4. La base « légale » du gouvernement de facto est désastreuse. Il a renversé et expulsé du pays un président qui n'avait pas violé la loi et le déclare « fugitif » alors qu'il n'a pas été jugé, il lui attribue une lettre de démission qu'il n'a jamais écrite, ordonne son arrestation s'il revient (alors qu'il avait été capturé et expulsé du pays...) tout en empêchant son retour effectif... Les aberrations juridiques ne font que traduire l'enlisement des putschistes. Cependant, comme le problème n'est pas juridique mais politique, les putschistes ne se rendront pas pour des raisons légales. Ils ne le feront que suite à l'effondrement de leur bases d'appui et surtout si les Etats-Unis donnent l'ordre de faire marche arrière afin d'éviter le pire.

5. Conscient de la faiblesse du régime de facto, le gouvernement des Etats-Unis promeut une issue négociée entre Zelaya et Micheletti. Si un accord est conclu au Costa Rica pour le retour de Zelaya en échange de son abandon du projet d'une assemblée constituante, le processus de changements sera légalement obstrué.

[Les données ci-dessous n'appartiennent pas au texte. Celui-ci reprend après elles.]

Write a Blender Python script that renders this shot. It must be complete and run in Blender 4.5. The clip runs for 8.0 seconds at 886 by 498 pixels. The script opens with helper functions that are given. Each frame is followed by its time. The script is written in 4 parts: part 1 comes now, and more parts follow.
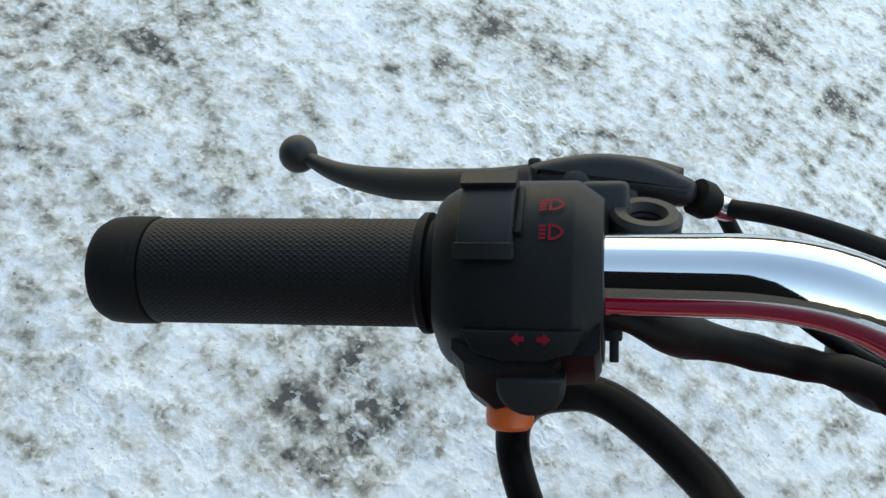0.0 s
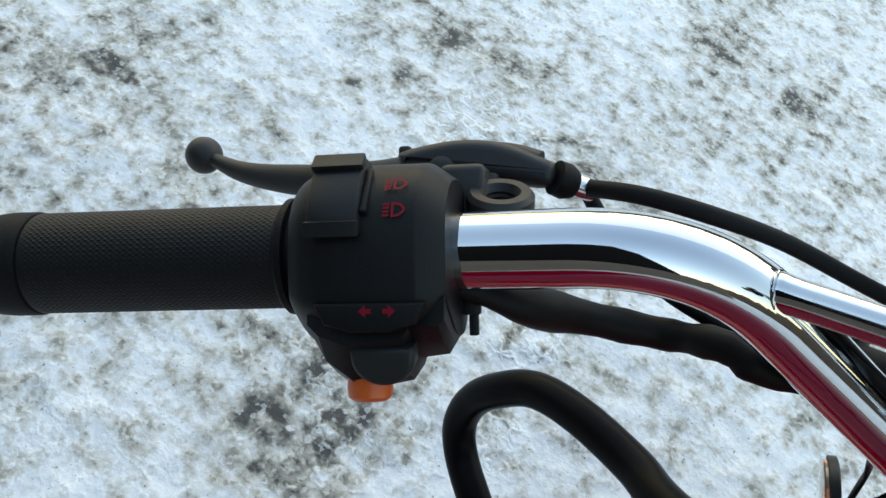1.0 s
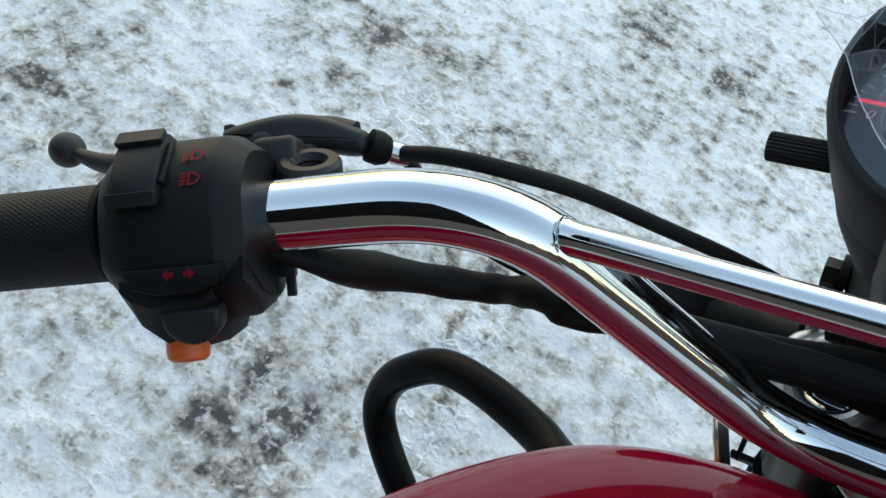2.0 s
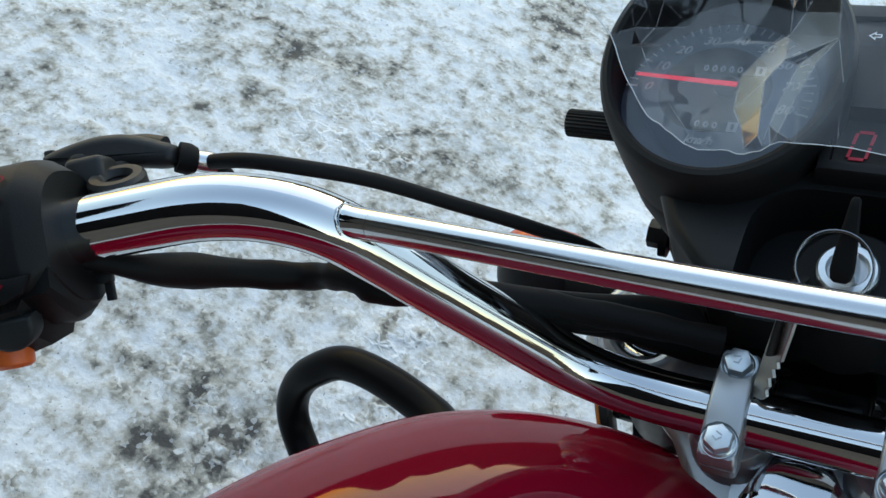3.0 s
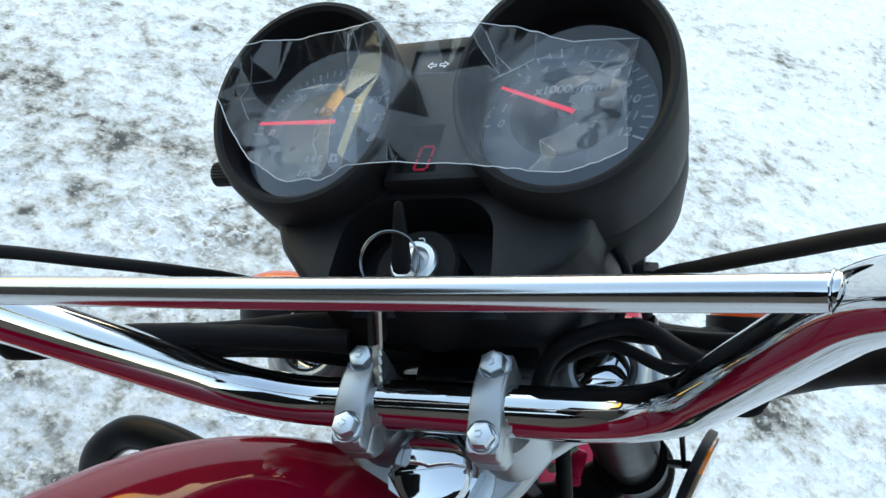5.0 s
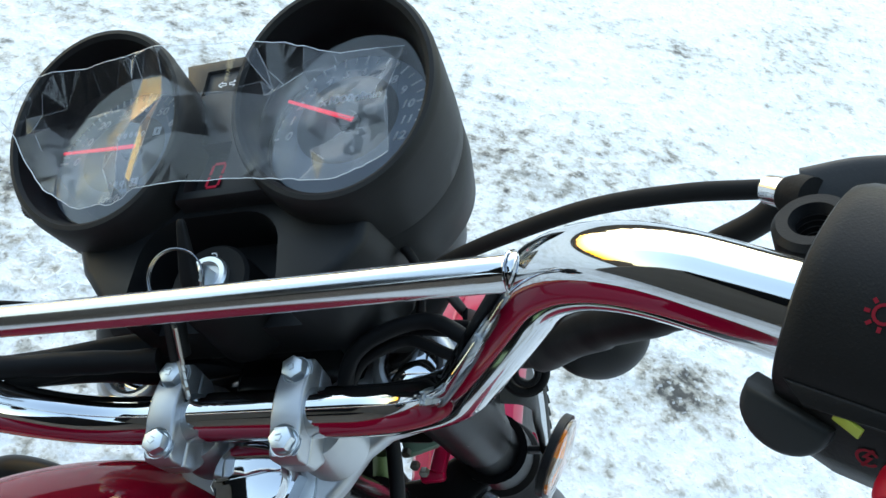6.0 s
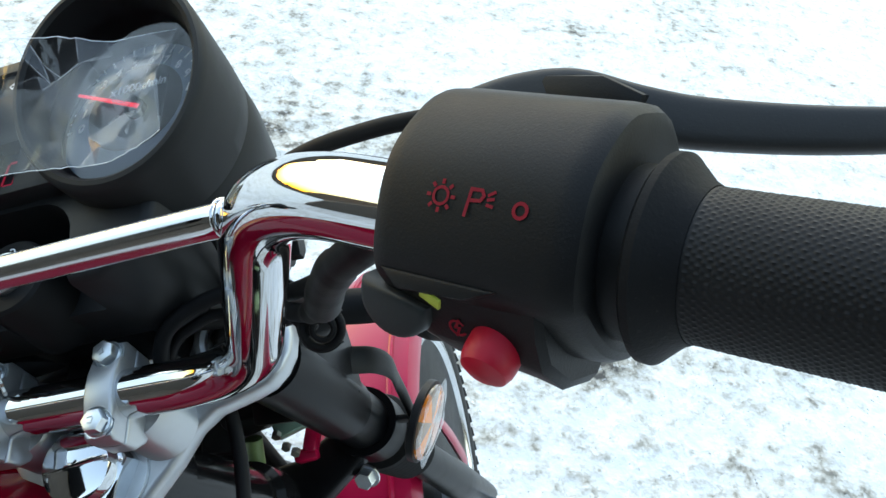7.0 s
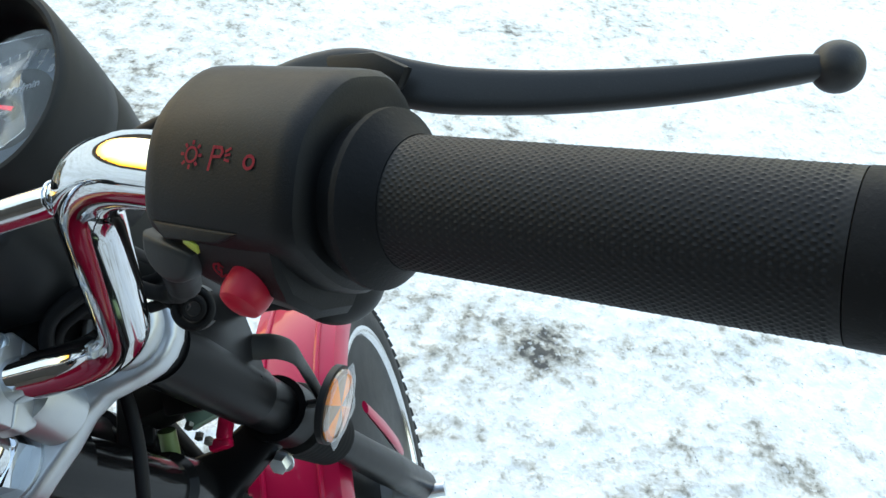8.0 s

Vu qu'un vaste processus populaire a été enclenché, Zelaya pourrait former un nouveau parti, avec des secteurs libéraux, la gauche et le mouvement social afin de disputer l'hégémonie à la droite traditionnelle au cours des prochaines années, mais il renoncerait à la Constituante et à la réforme constitutionnelle. Par contre, si Zelaya revient au pouvoir et poursuit son projet d'assemblée constituante, les putschistes auront perdus sur toute la ligne.

6. Si aucun accord n'est conclu au Costa Rica, les putschistes continueront à être isolé à l'échelle internationale et la résistance sociale intérieure ira croissante car la situation de la majorité sociale s'aggravera, tant du fait de la répression que de la crise économique.

7. Si les pays voisins d'Amérique centrale ferment leurs frontières avec le Honduras, la situation économique de ce pays sera catastrophique. Plus de 25% de ses exportations annuelles sont destinées à l'Amérique centrale, soit un peu plus de 1,5 milliards de dollars, tandis que ses importations en provenance de la région sont encore plus élevées. Le fermeture des frontières provoquerait un effondrement du commerce, la faillite des entreprises, l'explosion du chômage, une déroute bancaire et la chute des revenus publics. Les faillites et la baisse de moyens publics provoqueraient une pénurie alimentaire et un taux de chômage qui rendrait intenable la permanence au pouvoir des putschistes, même s'ils augmentent sans cesse la répression. Il n'est pas certain que les pays de la région adopteront cette mesure, mais c'est une probabilité.

8. En cas d'échec des négociations, les putschistes seront forcés de durcir la répression interne face à un mouvement social qui prendra sans cesse de l'ampleur. Ils seront également poussés à précipiter les prochaines élections présidentielles prévues au mois de novembre. Cependant, cela ne résoudra rien puisque le résultat de ces élections n'aura aucune légitimité ni reconnaissance à l'échelle internationale ou interne. Zelaya est le seul président légitime jusqu'en janvier 2010. Aucune mesure légale n'a de valeur juridique tant qu'il sera exclu de sa charge. De plus, de telles élections anticipées, sans observateurs internationaux et avec le boycott populaire dont elles seront certainement l'objet ne feront qu'aiguiser le conflit.

9. En cas d'absence de toute négociation, les putschistes seront peu à peu étouffés, malgré tout l'oxygène donné par les Etats-Unis, qui évite toute mesure concrète qui pourrait leur porter préjudice. Leur durée au pouvoir dépendra principalement de l'évolution de la lutte sociale et du niveau de cohésion du bloc sur lequel ils s'appuient, notamment l'attitude des patrons, qui seront très affectés dans leurs profits. Quant à l'armée, entièrement sous contrôle des Etats-Unis, elle n'agira contre le régime de facto que si elle en reçoit l'ordre de Washington. L'Eglise sera toujours fidèle dans son opposition à Zelaya, mais les grands et moyens patrons ne pourront supporter longtemps la crise économique, la chute de la consommation et l'effondrement du commerce. Ils mettront la pression pour une issue politique.

10. Si le gouvernement de facto s'écroule avant le mois de novembre, Zelaya retournera dans son pays avec plus de légitimité et le processus révolutionnaire prendrait plus de forces. Le cycle politique ouvert au Honduras est donc, malgré les risques, très positif pour les forces de gauche. Une option révolutionnaire est en train de naître.